Begin DATA FOR THE TASK

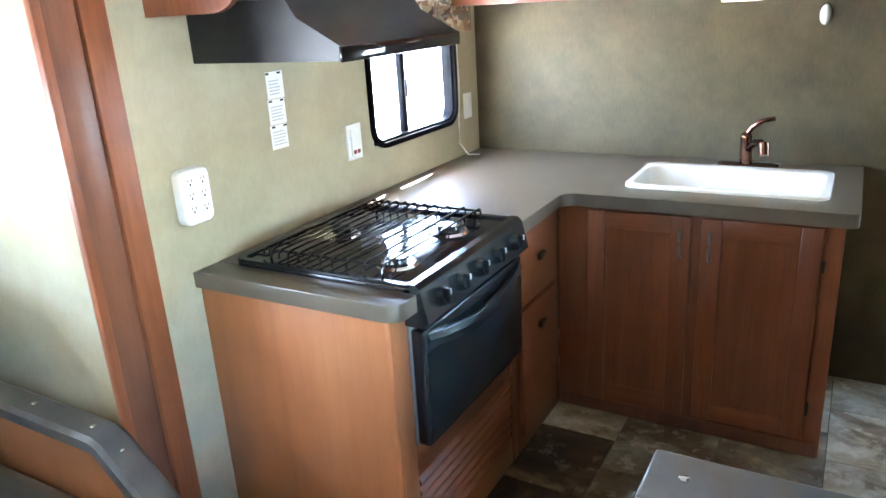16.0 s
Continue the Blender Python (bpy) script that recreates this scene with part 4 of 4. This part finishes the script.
def cooker():
    k = thing("gas_cooker", "black three-burner gas range with oven and wire grate", "cooker", (-0.12, 3.75, 0.43))
    y0, y1, x0, x1 = 3.455, 4.040, -0.415, 0.172
    part("body", boxed((x0 + 0.01, y0 + 0.012, 0.445), (FACE - 0.001, y1 - 0.012, CT - 0.002)), COOKER_BLACK, k)
    part("cooktop", prism(bmesh.new(), rounded(x0, y0 - 0.012, x1 - 0.012, y1 + 0.010, [0.02, 0.01, 0.01, 0.02], 4), CT + 0.001, CT + 0.014, top=0.005), GLOSS_BLACK, k, "glossy black enamel cooktop")
    lip = rounded(x0, y0 - 0.012, x1 - 0.012, y1 + 0.010, [0.02, 0.01, 0.01, 0.02], 4)
    part("raised_edge", ring(bmesh.new(), lip, rounded(x0 + 0.018, y0 + 0.006, x1 - 0.03, y1 - 0.008, [0.015, 0.01, 0.01, 0.015], 4), CT + 0.0145, CT + 0.021, "z"), COOKER_BLACK, k)
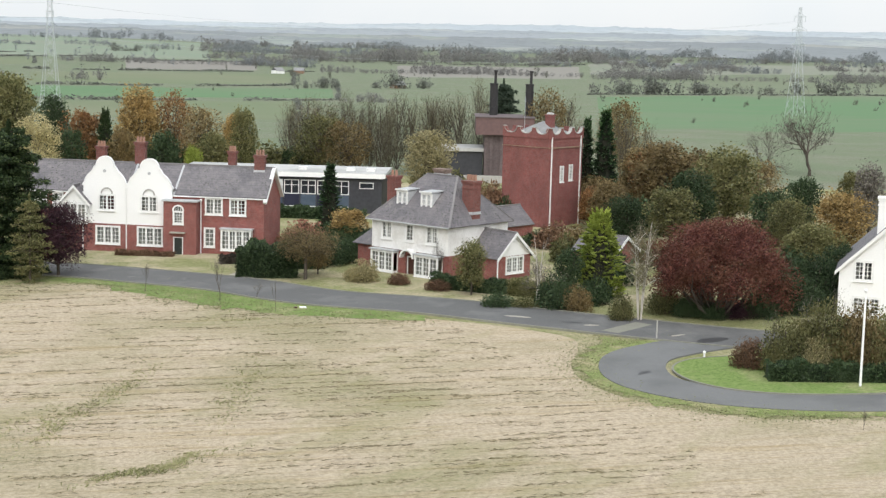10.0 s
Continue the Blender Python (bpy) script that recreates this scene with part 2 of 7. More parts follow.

End DATA FOR THE TASK

→ **EXERCISE DETAILS**: Copy the material above exactly and drop the pictures.

→ **ANSWER FOR THIS EXERCISE**:
16.0 s
Continue the Blender Python (bpy) script that recreates this scene with part 4 of 4. This part finishes the script.
def cooker():
    k = thing("gas_cooker", "black three-burner gas range with oven and wire grate", "cooker", (-0.12, 3.75, 0.43))
    y0, y1, x0, x1 = 3.455, 4.040, -0.415, 0.172
    part("body", boxed((x0 + 0.01, y0 + 0.012, 0.445), (FACE - 0.001, y1 - 0.012, CT - 0.002)), COOKER_BLACK, k)
    part("cooktop", prism(bmesh.new(), rounded(x0, y0 - 0.012, x1 - 0.012, y1 + 0.010, [0.02, 0.01, 0.01, 0.02], 4), CT + 0.001, CT + 0.014, top=0.005), GLOSS_BLACK, k, "glossy black enamel cooktop")
    lip = rounded(x0, y0 - 0.012, x1 - 0.012, y1 + 0.010, [0.02, 0.01, 0.01, 0.02], 4)
    part("raised_edge", ring(bmesh.new(), lip, rounded(x0 + 0.018, y0 + 0.006, x1 - 0.03, y1 - 0.008, [0.015, 0.01, 0.01, 0.015], 4), CT + 0.0145, CT + 0.021, "z"), COOKER_BLACK, k)
10.0 s
Continue the Blender Python (bpy) script that recreates this scene with part 2 of 7. More parts follow.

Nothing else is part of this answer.